Repeat everything from the first line of the listing below through the line that contains "import numpy as np", exactly. Leave out pictures.

========================

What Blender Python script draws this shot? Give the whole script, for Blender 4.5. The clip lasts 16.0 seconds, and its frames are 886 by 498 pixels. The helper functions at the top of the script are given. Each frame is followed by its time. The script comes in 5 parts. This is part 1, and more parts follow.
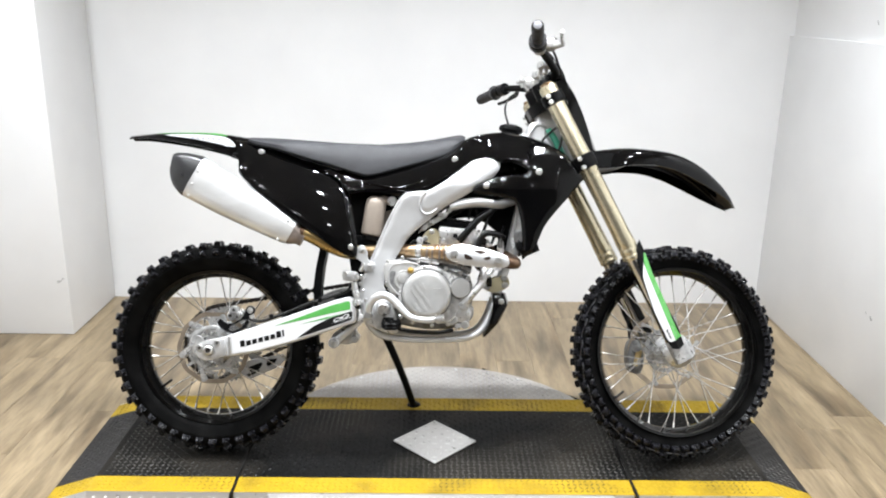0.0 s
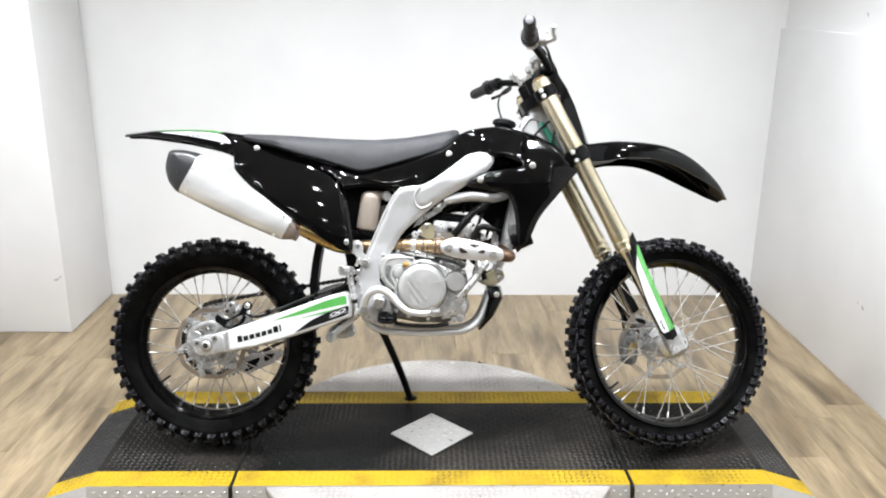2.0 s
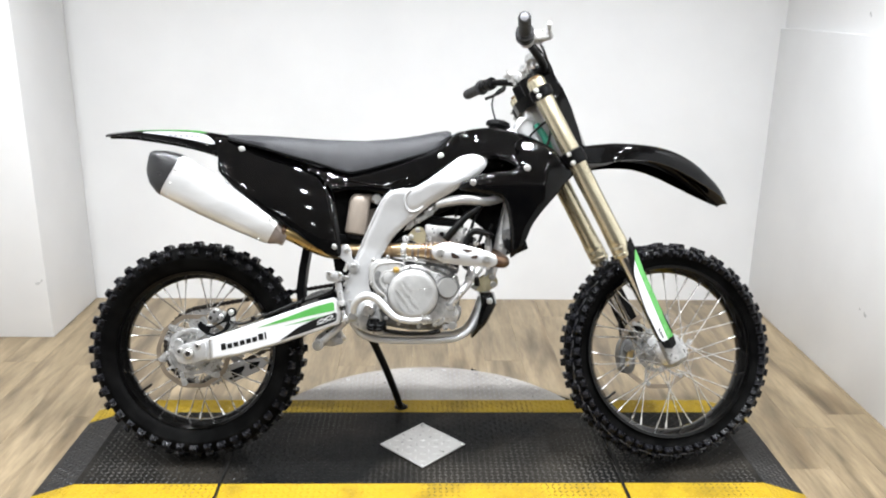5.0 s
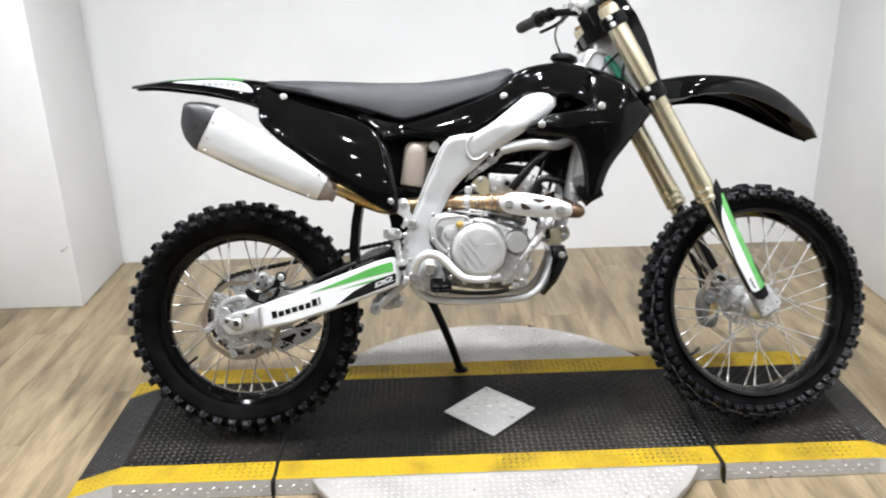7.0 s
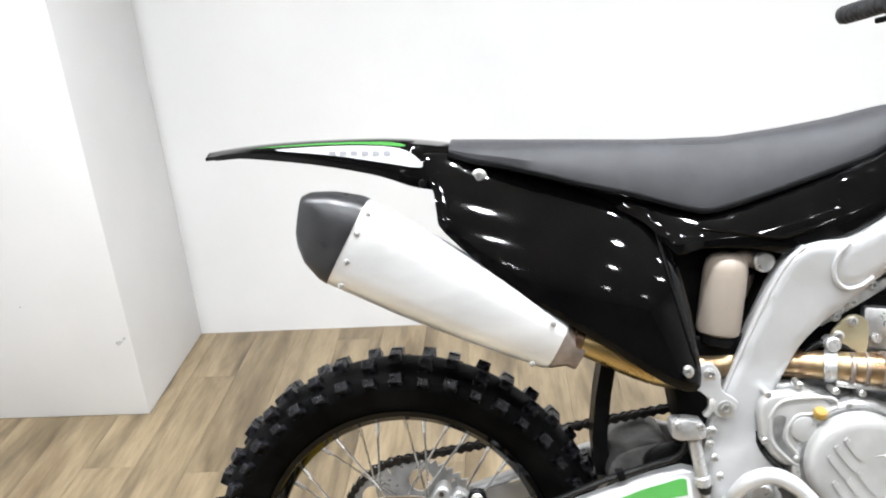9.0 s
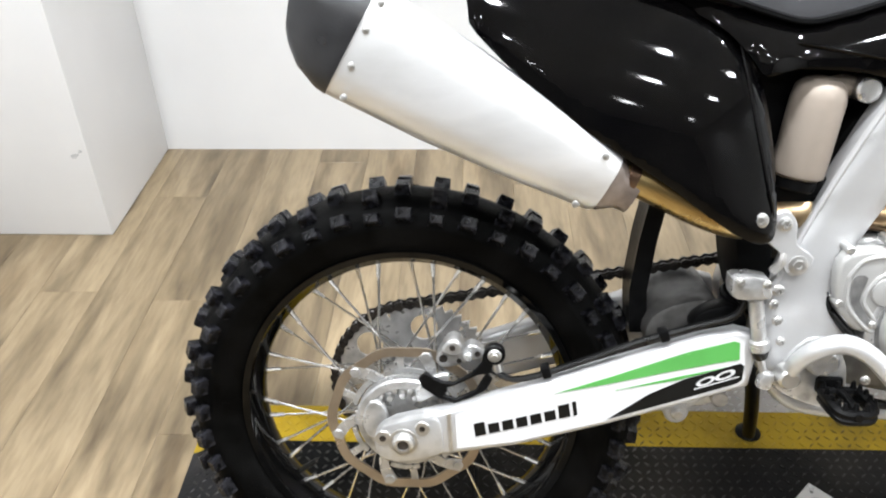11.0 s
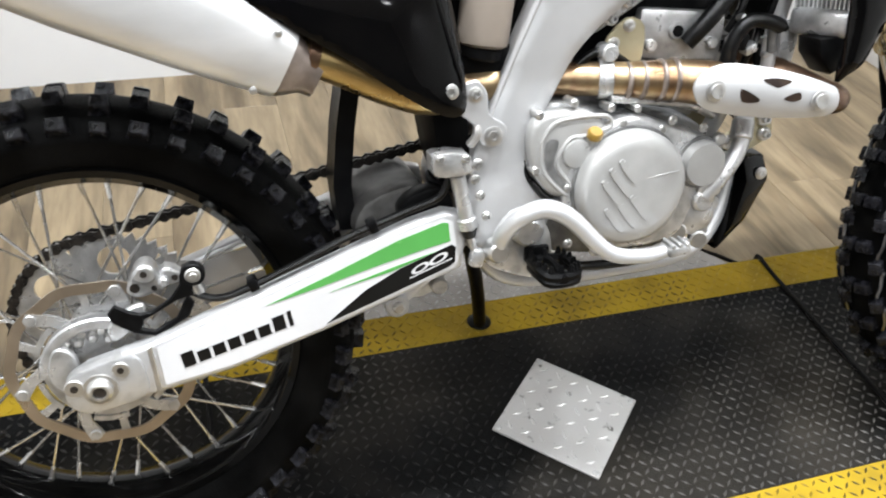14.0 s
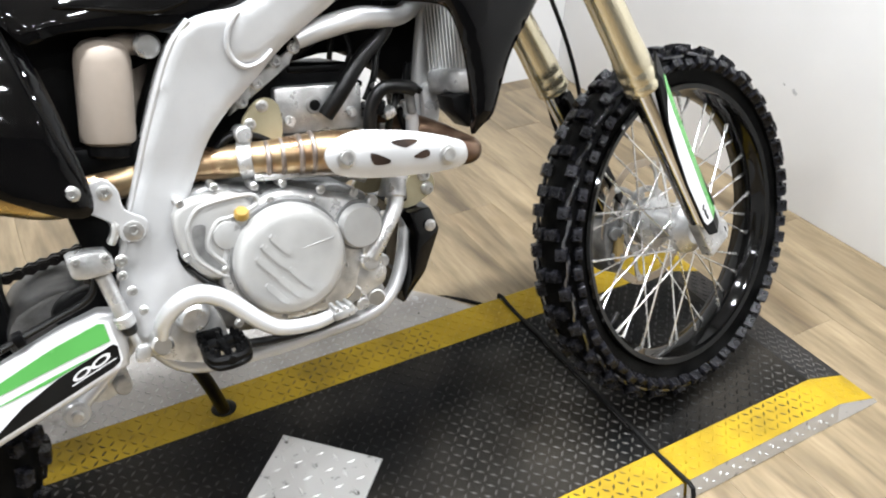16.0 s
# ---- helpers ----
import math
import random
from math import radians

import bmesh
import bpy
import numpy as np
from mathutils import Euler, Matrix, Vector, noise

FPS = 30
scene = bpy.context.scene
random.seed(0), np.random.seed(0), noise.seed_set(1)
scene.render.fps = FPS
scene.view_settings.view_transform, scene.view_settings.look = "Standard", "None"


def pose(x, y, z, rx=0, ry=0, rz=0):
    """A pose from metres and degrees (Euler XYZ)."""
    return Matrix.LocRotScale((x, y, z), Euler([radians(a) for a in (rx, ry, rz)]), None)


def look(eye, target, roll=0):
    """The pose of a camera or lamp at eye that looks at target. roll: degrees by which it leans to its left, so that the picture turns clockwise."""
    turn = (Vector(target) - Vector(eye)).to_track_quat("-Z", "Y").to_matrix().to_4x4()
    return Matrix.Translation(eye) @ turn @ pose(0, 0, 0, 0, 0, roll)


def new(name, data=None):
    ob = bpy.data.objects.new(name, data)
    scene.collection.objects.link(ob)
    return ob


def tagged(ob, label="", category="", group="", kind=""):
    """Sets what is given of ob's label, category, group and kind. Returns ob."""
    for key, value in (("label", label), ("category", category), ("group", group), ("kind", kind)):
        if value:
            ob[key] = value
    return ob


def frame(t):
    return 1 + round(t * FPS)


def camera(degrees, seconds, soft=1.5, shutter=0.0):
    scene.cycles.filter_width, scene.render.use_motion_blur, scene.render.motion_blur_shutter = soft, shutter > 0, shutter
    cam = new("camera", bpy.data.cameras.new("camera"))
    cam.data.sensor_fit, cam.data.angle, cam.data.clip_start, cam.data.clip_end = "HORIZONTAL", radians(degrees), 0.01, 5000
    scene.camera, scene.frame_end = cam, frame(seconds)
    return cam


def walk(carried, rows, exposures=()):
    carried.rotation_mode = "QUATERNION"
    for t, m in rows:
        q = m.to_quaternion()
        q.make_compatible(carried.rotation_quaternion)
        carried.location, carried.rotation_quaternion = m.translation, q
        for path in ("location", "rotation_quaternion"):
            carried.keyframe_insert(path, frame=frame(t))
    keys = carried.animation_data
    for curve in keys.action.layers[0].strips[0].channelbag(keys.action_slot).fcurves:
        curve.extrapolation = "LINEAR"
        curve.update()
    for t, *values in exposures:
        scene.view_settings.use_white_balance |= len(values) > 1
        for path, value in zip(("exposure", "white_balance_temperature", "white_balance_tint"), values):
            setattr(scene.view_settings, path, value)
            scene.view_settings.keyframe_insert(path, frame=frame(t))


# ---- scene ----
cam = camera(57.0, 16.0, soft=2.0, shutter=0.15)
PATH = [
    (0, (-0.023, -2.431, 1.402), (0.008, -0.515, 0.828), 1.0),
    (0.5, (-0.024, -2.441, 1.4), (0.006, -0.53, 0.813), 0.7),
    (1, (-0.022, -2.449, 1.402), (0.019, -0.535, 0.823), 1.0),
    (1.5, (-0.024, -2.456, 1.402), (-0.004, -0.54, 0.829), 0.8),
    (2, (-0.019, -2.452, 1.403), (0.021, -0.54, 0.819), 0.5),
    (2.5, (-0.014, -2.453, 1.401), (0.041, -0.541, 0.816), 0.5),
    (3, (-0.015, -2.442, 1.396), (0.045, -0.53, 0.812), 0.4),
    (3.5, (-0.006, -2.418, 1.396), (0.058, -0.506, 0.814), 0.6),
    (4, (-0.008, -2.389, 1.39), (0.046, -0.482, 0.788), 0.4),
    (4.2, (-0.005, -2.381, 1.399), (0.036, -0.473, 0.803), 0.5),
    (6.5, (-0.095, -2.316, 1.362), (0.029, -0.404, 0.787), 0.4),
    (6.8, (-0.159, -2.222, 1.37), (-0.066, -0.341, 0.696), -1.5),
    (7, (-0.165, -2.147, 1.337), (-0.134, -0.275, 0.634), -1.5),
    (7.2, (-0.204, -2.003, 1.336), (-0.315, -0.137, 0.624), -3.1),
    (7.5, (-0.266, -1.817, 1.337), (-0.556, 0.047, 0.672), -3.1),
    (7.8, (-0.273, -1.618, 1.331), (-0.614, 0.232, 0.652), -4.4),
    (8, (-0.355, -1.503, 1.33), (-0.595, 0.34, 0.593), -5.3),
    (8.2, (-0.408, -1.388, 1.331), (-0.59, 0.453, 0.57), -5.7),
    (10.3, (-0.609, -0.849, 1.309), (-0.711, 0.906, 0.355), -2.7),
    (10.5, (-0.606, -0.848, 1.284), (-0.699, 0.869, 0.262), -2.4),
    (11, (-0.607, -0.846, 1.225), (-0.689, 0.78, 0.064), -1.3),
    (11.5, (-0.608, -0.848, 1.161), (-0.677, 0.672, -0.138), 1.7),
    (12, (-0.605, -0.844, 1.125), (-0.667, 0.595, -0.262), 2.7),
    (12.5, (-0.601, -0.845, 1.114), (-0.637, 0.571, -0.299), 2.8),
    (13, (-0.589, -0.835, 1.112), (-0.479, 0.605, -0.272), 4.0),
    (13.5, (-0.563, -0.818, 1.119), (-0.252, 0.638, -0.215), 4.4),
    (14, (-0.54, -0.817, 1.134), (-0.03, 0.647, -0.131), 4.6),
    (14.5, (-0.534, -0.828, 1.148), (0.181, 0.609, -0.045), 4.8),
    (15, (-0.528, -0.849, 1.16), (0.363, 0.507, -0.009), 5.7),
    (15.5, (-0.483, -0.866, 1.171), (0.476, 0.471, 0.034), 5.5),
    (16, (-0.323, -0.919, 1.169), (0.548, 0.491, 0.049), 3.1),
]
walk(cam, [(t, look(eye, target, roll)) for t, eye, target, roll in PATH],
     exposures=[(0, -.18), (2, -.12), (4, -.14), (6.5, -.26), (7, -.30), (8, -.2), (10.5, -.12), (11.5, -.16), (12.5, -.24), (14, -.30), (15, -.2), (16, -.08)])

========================

## Finished answer
What Blender Python script draws this shot? Give the whole script, for Blender 4.5. The clip lasts 16.0 seconds, and its frames are 886 by 498 pixels. The helper functions at the top of the script are given. Each frame is followed by its time. The script comes in 5 parts. This is part 1, and more parts follow.
0.0 s
2.0 s
5.0 s
7.0 s
9.0 s
11.0 s
14.0 s
16.0 s
# ---- helpers ----
import math
import random
from math import radians

import bmesh
import bpy
import numpy as np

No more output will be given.